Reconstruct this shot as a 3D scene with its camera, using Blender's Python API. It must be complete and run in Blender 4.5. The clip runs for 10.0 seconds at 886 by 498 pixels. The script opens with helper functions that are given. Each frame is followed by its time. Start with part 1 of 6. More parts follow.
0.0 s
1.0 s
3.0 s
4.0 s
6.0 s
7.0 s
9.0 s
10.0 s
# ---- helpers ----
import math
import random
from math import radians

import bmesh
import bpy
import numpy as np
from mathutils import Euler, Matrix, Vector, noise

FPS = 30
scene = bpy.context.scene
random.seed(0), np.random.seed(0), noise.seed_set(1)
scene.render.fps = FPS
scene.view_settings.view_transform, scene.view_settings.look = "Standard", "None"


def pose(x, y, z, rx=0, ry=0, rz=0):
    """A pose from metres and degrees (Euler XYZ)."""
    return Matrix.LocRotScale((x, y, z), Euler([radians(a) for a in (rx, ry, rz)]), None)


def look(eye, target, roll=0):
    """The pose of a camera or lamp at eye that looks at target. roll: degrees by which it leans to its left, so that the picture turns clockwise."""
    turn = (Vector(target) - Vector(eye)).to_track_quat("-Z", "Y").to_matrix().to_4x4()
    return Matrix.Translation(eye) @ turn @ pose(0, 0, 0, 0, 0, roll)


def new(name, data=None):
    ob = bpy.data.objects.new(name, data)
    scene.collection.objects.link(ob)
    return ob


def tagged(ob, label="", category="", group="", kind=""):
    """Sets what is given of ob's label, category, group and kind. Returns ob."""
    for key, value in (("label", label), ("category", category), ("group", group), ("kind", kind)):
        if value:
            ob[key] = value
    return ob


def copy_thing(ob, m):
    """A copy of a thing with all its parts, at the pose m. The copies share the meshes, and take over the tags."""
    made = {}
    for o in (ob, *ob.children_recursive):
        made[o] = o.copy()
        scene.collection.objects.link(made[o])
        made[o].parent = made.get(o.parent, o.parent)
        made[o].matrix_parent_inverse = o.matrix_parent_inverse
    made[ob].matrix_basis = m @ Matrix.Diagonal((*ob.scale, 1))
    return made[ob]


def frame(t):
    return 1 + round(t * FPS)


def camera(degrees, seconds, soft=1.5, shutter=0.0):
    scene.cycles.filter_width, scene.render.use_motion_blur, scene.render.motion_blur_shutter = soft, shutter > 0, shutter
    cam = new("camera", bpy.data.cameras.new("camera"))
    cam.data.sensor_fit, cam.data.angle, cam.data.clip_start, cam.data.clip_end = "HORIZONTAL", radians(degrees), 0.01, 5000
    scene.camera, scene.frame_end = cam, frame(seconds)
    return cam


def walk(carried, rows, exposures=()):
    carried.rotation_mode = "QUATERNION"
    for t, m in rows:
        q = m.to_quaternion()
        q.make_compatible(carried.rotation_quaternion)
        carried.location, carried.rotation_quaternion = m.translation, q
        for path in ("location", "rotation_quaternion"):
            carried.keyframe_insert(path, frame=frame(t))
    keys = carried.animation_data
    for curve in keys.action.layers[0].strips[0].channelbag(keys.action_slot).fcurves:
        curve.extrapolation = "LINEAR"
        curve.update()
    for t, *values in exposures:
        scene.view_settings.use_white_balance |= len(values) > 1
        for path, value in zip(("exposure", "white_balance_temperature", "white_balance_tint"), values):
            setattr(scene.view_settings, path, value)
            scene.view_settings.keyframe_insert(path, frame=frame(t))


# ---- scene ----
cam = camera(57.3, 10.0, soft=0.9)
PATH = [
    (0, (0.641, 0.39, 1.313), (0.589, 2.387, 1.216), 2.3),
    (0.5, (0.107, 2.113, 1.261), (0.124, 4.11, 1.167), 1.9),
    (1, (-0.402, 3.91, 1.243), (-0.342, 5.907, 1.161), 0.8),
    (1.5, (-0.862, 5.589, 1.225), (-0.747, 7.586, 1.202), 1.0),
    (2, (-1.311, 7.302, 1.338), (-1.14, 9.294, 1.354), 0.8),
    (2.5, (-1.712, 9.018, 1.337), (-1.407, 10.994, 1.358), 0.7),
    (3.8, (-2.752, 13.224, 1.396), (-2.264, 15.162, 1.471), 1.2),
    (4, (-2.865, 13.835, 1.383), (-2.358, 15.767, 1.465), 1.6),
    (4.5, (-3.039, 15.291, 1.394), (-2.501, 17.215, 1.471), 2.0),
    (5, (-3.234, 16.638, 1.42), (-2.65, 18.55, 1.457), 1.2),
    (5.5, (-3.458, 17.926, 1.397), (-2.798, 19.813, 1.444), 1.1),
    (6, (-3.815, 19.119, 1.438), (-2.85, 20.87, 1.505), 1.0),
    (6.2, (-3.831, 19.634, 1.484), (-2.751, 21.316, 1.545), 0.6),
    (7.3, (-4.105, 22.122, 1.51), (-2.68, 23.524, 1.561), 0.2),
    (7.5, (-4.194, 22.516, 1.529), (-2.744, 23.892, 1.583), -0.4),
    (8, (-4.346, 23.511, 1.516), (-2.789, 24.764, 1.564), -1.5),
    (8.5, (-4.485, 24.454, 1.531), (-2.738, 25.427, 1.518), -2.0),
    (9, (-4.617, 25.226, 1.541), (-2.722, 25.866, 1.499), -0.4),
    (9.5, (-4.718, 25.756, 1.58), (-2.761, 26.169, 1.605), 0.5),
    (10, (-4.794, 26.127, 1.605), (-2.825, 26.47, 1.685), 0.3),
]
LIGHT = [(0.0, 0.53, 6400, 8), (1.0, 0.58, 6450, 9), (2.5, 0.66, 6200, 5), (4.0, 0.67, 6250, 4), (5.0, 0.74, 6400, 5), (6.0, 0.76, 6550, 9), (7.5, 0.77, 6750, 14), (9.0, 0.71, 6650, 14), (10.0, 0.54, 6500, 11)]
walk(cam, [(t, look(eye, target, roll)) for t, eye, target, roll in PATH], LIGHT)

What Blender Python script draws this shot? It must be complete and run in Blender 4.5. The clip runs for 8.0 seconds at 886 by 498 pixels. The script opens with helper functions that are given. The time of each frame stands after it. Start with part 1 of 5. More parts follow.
__________
- **Task details**: Your task is to print the lines from the one containing "q.make_compatible(carried.rotation_quaternion)" through the one containing "carried.keyframe_insert(path, frame=frame(t))", exactly and with nothing added.

- **Answer to the task**:
        q.make_compatible(carried.rotation_quaternion)
        carried.location, carried.rotation_quaternion = m.translation, q
        for path in ("location", "rotation_quaternion"):
            carried.keyframe_insert(path, frame=frame(t))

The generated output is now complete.